The in vitro cytotoxicity of different IONPs. The cell viability of RAW264.7 macrophages (A) and SKOV-3 cells (B) after 48-h treatment of IONPs with different concentrations were measured by MTS assay. (C) Representative fluorescent microscopic images showing the cell death mode induced by various IONPs in SKOV-3 cells. The cells were treated with SEI-10 (5 µg/mL), SMG-10 (400 µg/mL), or SMG-30 (400 µg/mL) for 16 h, and then stained with Hoechst 33342 (blue) and PI (red).

Figure 5

The LDH toxicities and hemolytic activities of different IONPs. (A) LDH release in SKOV-3 cells incubated with different concentrations of IONPs for 4 h. (B) In vitro red blood cells (RBCs) lysis.
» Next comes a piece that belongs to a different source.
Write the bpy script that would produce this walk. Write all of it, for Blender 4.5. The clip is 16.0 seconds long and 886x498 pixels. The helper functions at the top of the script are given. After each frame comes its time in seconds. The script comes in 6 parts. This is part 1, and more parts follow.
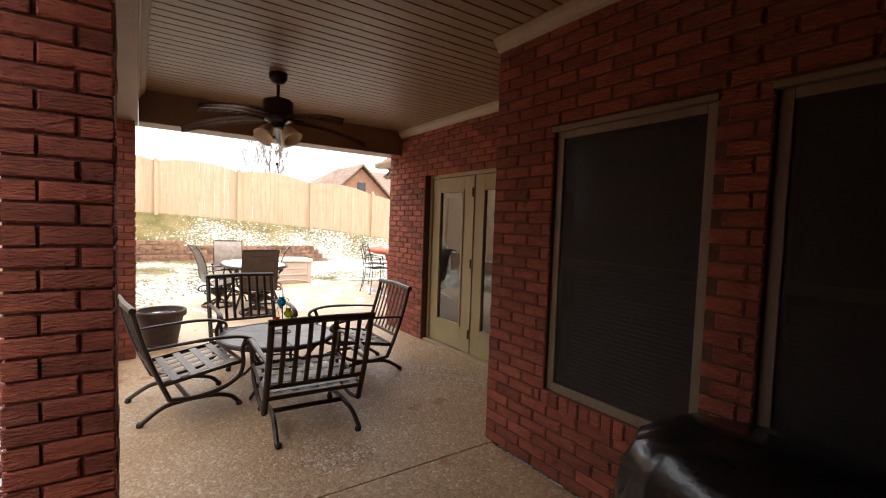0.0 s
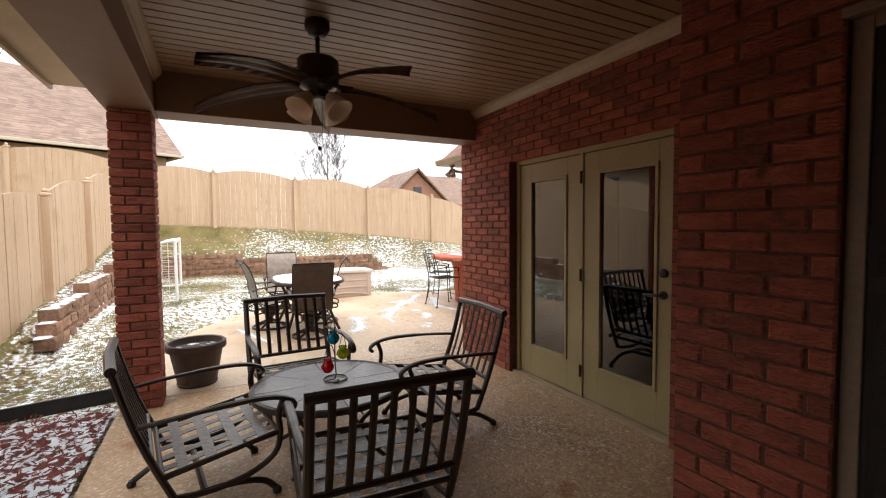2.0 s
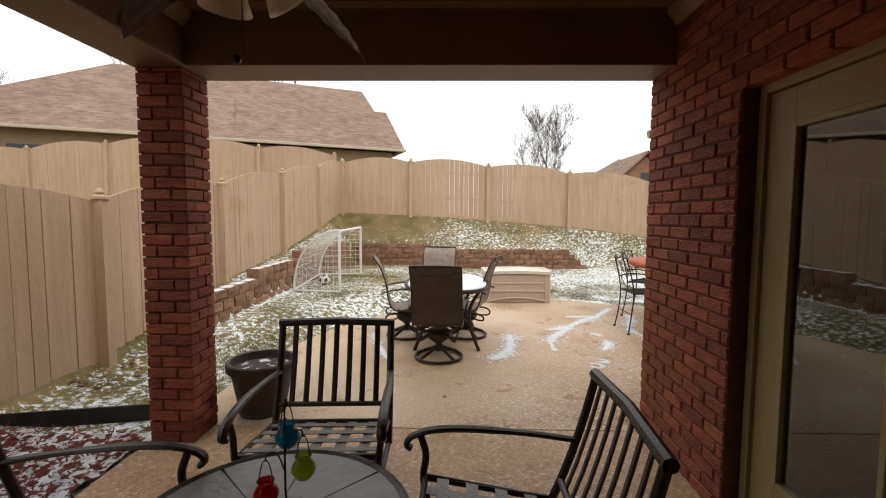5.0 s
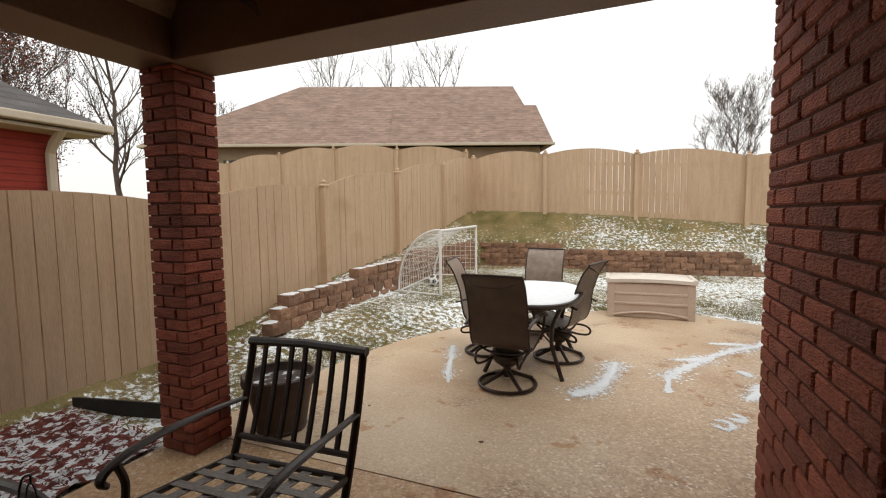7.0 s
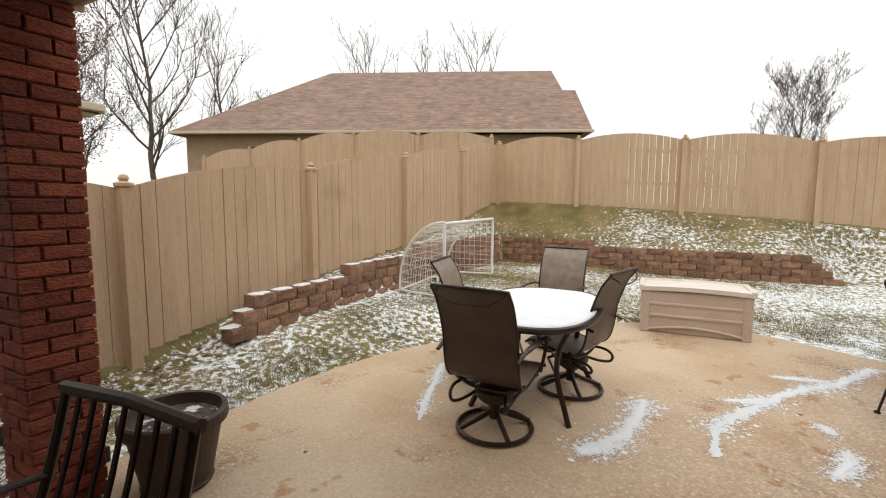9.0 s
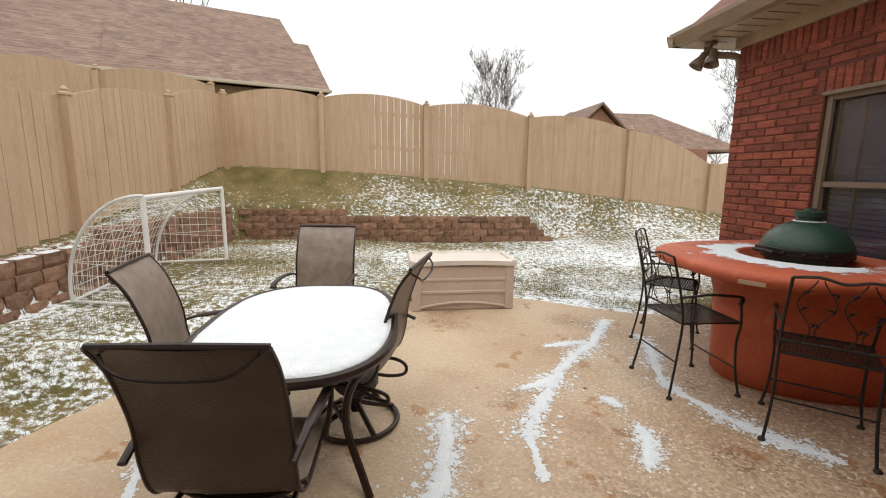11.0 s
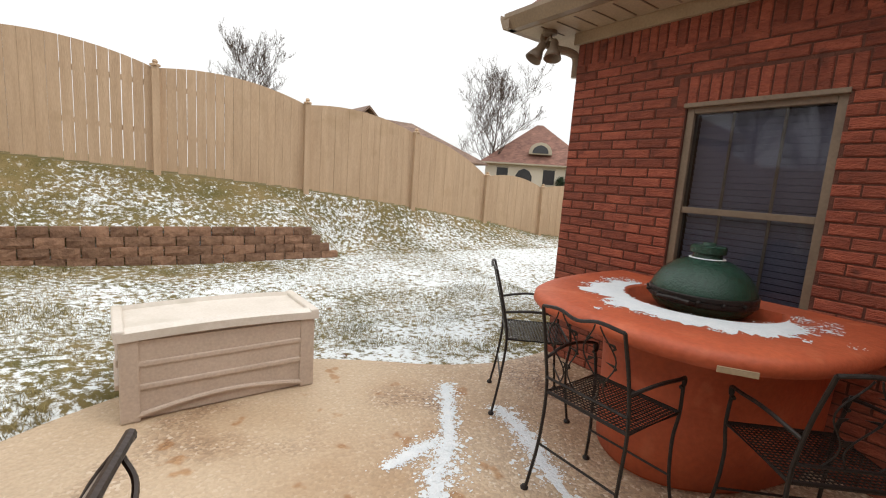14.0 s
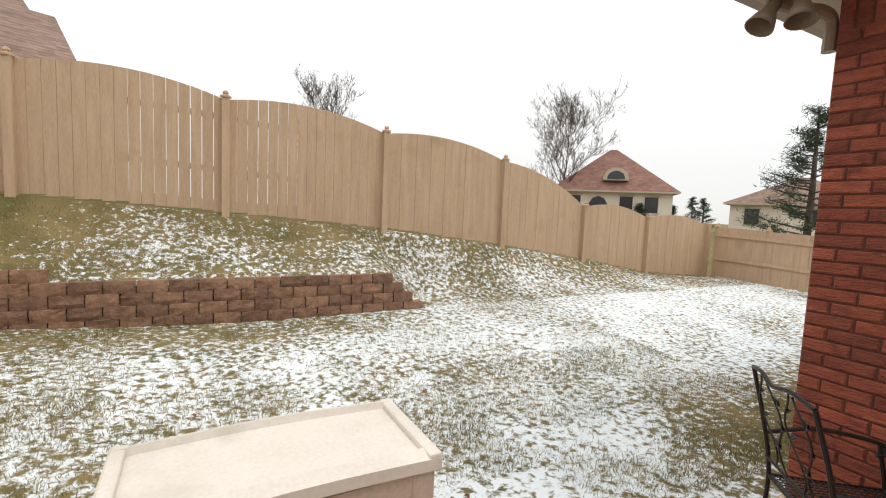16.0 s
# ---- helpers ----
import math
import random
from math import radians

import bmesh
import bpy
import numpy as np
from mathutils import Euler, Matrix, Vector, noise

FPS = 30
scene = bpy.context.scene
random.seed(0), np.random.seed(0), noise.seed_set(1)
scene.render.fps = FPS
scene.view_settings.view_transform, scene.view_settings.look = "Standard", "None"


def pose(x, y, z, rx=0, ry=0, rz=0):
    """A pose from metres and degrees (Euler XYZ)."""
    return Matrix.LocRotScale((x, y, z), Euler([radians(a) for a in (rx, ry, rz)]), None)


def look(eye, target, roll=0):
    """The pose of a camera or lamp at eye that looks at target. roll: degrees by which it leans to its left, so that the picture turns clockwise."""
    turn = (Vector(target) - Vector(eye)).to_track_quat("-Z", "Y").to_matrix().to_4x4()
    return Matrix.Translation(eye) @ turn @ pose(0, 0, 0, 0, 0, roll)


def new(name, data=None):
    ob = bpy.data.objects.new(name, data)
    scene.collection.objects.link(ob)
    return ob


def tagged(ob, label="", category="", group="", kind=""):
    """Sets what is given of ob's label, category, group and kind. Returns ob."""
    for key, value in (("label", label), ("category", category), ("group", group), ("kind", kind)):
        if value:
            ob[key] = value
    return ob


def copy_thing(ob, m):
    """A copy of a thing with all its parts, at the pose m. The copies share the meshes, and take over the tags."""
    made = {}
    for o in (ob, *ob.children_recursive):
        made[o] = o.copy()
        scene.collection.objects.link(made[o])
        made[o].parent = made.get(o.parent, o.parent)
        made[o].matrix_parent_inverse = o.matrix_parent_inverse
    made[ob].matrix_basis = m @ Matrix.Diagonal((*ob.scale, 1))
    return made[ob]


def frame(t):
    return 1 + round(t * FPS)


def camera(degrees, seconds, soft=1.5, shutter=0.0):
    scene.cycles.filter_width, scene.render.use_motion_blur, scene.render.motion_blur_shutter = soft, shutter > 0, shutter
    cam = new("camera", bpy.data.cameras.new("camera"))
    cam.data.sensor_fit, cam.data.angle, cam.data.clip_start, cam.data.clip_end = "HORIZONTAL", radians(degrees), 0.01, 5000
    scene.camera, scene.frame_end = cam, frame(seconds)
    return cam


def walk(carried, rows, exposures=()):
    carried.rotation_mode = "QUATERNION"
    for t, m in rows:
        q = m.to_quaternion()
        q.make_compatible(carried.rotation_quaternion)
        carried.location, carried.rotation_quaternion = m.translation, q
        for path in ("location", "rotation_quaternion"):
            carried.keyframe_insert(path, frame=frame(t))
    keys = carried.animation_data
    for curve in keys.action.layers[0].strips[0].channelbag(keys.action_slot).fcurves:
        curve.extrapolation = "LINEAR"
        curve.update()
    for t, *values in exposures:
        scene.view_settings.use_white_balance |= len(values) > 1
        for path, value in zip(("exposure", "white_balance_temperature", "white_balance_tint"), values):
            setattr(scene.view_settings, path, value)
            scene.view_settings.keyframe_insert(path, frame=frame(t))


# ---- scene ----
cam = camera(89.7, 16.0, soft=1.1)
PATH = [
    (0, (0.064, -0.177, 1.480), -34.48, -3.15, 1.96),
    (0.5, (0.155, 0.112, 1.438), -32.60, -1.64, 1.35),
    (1, (0.207, 0.438, 1.449), -30.92, -1.40, 0.45),
    (1.5, (0.312, 0.731, 1.467), -29.21, -2.21, -0.40),
    (2, (0.452, 1.014, 1.459), -27.29, -2.88, -0.52),
    (2.5, (0.613, 1.283, 1.472), -25.03, -3.50, 0.34),
    (3, (0.818, 1.527, 1.486), -20.96, -4.28, 0.31),
    (3.5, (1.029, 1.777, 1.487), -15.85, -4.88, -0.21),
    (4, (1.235, 2.008, 1.492), -11.43, -5.19, -0.13),
    (4.5, (1.463, 2.250, 1.492), -5.57, -5.03, 0.28),
    (4.7, (1.560, 2.343, 1.482), -2.92, -4.42, 0.38),
    (6.8, (2.455, 3.300, 1.490), 20.30, -4.07, -1.08),
    (7, (2.505, 3.372, 1.490), 22.01, -4.37, -0.69),
    (7.5, (2.608, 3.580, 1.504), 27.20, -4.85, 0.10),
    (8, (2.642, 3.824, 1.497), 30.64, -4.96, 0.76),
    (8.2, (2.645, 3.917, 1.500), 30.90, -4.84, 0.71),
    (10.3, (2.285, 5.175, 1.437), 8.22, -9.22, -0.24),
    (10.5, (2.252, 5.250, 1.442), 4.68, -9.88, -0.05),
    (11, (2.165, 5.475, 1.487), -5.84, -9.62, 0.66),
    (11.5, (2.073, 5.732, 1.505), -16.59, -7.21, -0.03),
    (12, (2.066, 6.005, 1.505), -24.51, -5.45, -0.84),
    (12.5, (2.113, 6.266, 1.506), -28.81, -5.91, -0.84),
    (13, (2.202, 6.544, 1.505), -30.51, -7.46, 0.43),
    (13.5, (2.272, 6.890, 1.495), -33.29, -8.43, 2.68),
    (14, (2.365, 7.211, 1.496), -35.89, -8.31, 4.09),
    (14.5, (2.469, 7.523, 1.511), -35.69, -7.74, 3.47),
    (15, (2.567, 7.876, 1.516), -33.93, -6.55, 2.79),
    (15.5, (2.637, 8.260, 1.539), -30.92, -5.46, 2.53),
    (16, (2.629, 8.642, 1.546), -27.60, -4.97, 2.53),
]
EXPOSURES = [(0.0, 1.64, 6800, 15), (1.0, 1.46, 6700, 15), (2.0, 1.12, 6600, 14), (3.0, 0.76, 6600, 14), (3.5, 0.6, 6700, 13), (4.7, 0.36, 6850, 13), (7.0, 0.18, 6950, 13), (8.2, 0.21, 6950, 13), (10.3, 0.2, 6900, 13), (13.0, 0.22, 6850, 13), (16.0, 0.15, 6850, 13)]
walk(cam, [(t, Matrix.Translation(eye) @ pose(0, 0, 0, 90 + pitch, 0, yaw) @ pose(0, 0, 0, 0, 0, roll)) for t, eye, yaw, pitch, roll in PATH], EXPOSURES)

# ---- overcast daylight ----
world = bpy.data.worlds.new("overcast_sky")
scene.world = world
world.use_nodes = True
wn, wl = world.node_tree.nodes, world.node_tree.links
wn.clear()
sky = wn.new("ShaderNodeTexSky")
sky.sky_type, sky.sun_disc = "NISHITA", False
sky.sun_elevation, sky.sun_rotation = radians(48), radians(-40)
sky_dim = wn.new("ShaderNodeMixRGB")
sky_dim.blend_type, sky_dim.inputs[0].default_value = "MULTIPLY", 1.0
sky_dim.inputs[2].default_value = (0.09, 0.09, 0.09, 1)
clouds = wn.new("ShaderNodeTexNoise")
clouds.inputs["Scale"].default_value, clouds.inputs["Detail"].default_value = 1.6, 4
ramp = wn.new("ShaderNodeValToRGB")
ramp.color_ramp.elements[0].color, ramp.color_ramp.elements[1].color = (0.98, 1.04, 1.06, 1), (1.10, 1.14, 1.15, 1)
cover = wn.new("ShaderNodeMixRGB")
cover.inputs[0].default_value = 0.9
wbg, wout = wn.new("ShaderNodeBackground"), wn.new("ShaderNodeOutputWorld")
wbg.inputs[1].default_value = 1.0
wl.new(sky.outputs[0], sky_dim.inputs[1])
wl.new(clouds.outputs[0], ramp.inputs[0])
wl.new(sky_dim.outputs[0], cover.inputs[1])
wl.new(ramp.outputs[0], cover.inputs[2])
dome_at = wn.new("ShaderNodeTexCoord")
dome_up = wn.new("ShaderNodeSeparateXYZ")
dome = wn.new("ShaderNodeMapRange")
dome.inputs[1].default_value, dome.inputs[2].default_value = 0.0, 1.0
dome.inputs[3].default_value, dome.inputs[4].default_value = 0.8, 1.45
brighter = wn.new("ShaderNodeMixRGB")
brighter.blend_type, brighter.inputs[0].default_value = "MULTIPLY", 1.0
wl.new(dome_at.outputs["Generated"], dome_up.inputs[0])
wl.new(dome_up.outputs[2], dome.inputs[0])
wl.new(cover.outputs[0], brighter.inputs[1])
wl.new(dome.outputs[0], brighter.inputs[2])
wl.new(brighter.outputs[0], wbg.inputs[0])
wl.new(wbg.outputs[0], wout.inputs[0])
sun = new("sun", bpy.data.lights.new("sun", "SUN"))
sun.data.energy, sun.data.angle, sun.data.color = 0.7, radians(25), (1.0, 0.95, 0.88)
sun.matrix_world = look((0, 0, 30), (-12, 14, 0))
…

IONPs were incubated with mouse erythrocyte suspension for 4 h at 37 °C. RBCs lysis was determined spectrophotometrically (Absorbance 540 nm) based on hemoglobin level. PBS was used as negative control, and Triton-100 was used as positive control. Data represent mean ± SEM (n = 3).

Figure 6

The potential mechanisms underlying the cell death induced by IONPs in SKOV-3 cells. (A) Apoptotic and necrotic cell death were analyzed by Annexin V and PI dual staining after IONPs treatment for 24 h in SKOV-3 cells. Intracellular reactive oxygen species (ROS) production in SKOV-3 cells treated with various IONPs for 18 h was detected using a H₂DCFDA probe by confocal microscopy (B) and flow cytometry (C), respectively. (D) The measurement of membrane mitochondria potential (MMP) of SKOV-3 cells treated with different concentrations of SEI-10 for 18 h. (E) the effect of IONPs on the cell cycle in SKOV-3 cells after 24-h treatment. (F) The effects of IONPs on the expression of proteins involved in apoptosis (Bcl-2, Bax), cell cycle (Cyclin D), and autophagy (LC3B-II), determined by western blot analysis after 18-h treatment.

Figure 7

In vivo biodistribution and clearance of different IONPs (1.5 mgFe/kg) in SKOV-3 tumor bearing mice after intravenous injection. The distribution of IONPs in the tumors (A) and other indicated organs (B) were quantified by ICP-MS at 24 h post-injection. Histological sections showing distribution, degradation, and clearance of IONPs in the liver (C) and spleen (D). At 6 h and 2 weeks post-injection, the sections of liver and spleen tissues harvested from the mice were processed with Prussian blue and nuclear fast red staining. The control samples were tissues from animals that were not injected with IONPs. The insets in (C) indicate the magnified images showing the Kupffer cells.

Figure 8

In vivo toxicity of different IONPs in BALB/c mice. (A) The mortality of BALB/c mice (n = 4) receiving different doses of SEI-10. (B) The body weight change of mice injected with various IONPs at the dose of 1.5 mg/kg, compared with PBS control. (C) Representative histopathological images of liver and spleen. Livers and spleens were harvested from mice on 2 weeks after intravenous injection of various IONPs, and stained with hematoxylin and eosin. Slight mononuclear cell infiltration in the portal area of the liver could be identified in mice with SMG-10 and SMG-30. Splenic plasmacytosis was also noted in mice treated with SMG-30, which may represent a response to antigenic stimulation.